Extreme Ownership: How U.S. Navy SEALs Lead and Win isn’t just a military memoir it’s a leadership manual forged in the chaos of war and translated directly for business, life, and high-stakes decision-making.

Written by former Navy SEAL officers Jocko Willink and Leif Babin, the book reveals how the same principles that drive mission success in combat can transform organizations, teams, and individuals in any arena. With battle-tested stories from Iraq and clear-cut leadership frameworks, Extreme Ownership is a must-read for anyone who’s serious about accountability, team dynamics, and winning under pressure.

At its core, the book drives home one truth: There are no bad teams, only bad leaders and true leadership begins with owning everything in your world.

Top 10 Lessons from Extreme Ownership

1. Take Extreme Ownership Always

Leaders must own everything in their world. No excuses, no blame. If something goes wrong, it’s your responsibility to fix it, learn from it, and ensure it doesn’t happen again.

2. There Are No Bad Teams, Only Bad Leaders

Performance gaps aren’t usually about talent they’re about leadership.
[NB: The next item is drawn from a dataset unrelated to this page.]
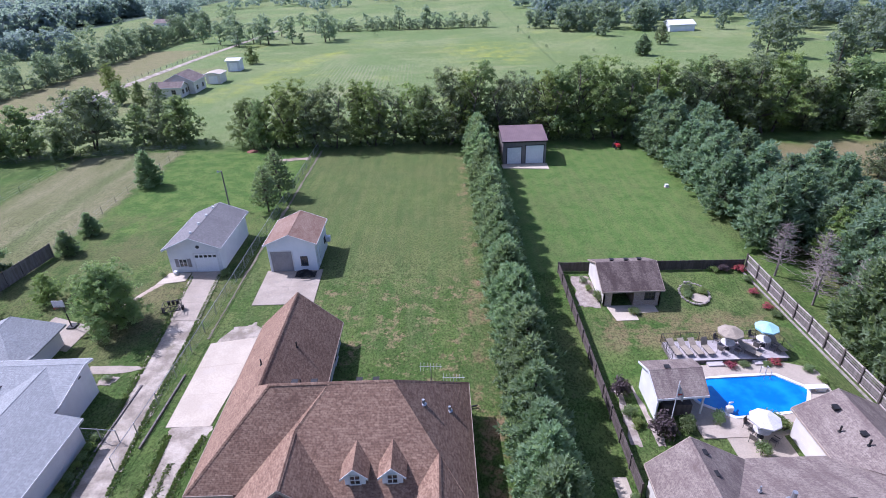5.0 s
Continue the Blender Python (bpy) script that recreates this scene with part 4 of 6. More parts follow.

Great leaders elevate standards, instill discipline, and turn underdogs into top performers.

3. Believe in the Mission You’ll Never Inspire Others

If a leader doesn’t fully believe in the goal, neither will the team. Clarity, conviction, and communication start at the top and cascade down through every action.

4. Check Your Ego at the Door

Ego clouds judgment, blocks feedback, and fractures teams. True leadership requires humility especially when it’s time to listen, adapt, or admit you were wrong.

5. Cover and Move: Teamwork Is Everything

Success in any mission depends on synergy, not solo acts. “Cover and Move” means departments, units, or individuals must support one another, even when their goals seem separate.

6. Simplify the Mission

Complex plans fail in high-stress environments. Leaders must break goals down into clear, simple, actionable steps that everyone understands even under fire.

7. Prioritize and Execute Under Pressure

When everything is urgent, nothing gets done. Great leaders stay calm, identify the highest-impact task, and execute decisively then move to the next priority.

8. Decentralized Command: Empower Your People

Teams must operate independently with clarity and initiative. Leaders must communicate intent clearly, then trust junior leaders to make decisions on the ground.

9. Discipline Equals Freedom

Structure creates space. Rigorous habits like waking early, training hard, and planning obsessively enable creative thinking, fast decision-making, and personal resilience.

10. Leadership Is Both an Art and a Balance

Too much force creates resistance. Too much leniency breeds chaos. Leadership is a constant balancing act between confidence and humility, strictness and trust, vision and adaptability.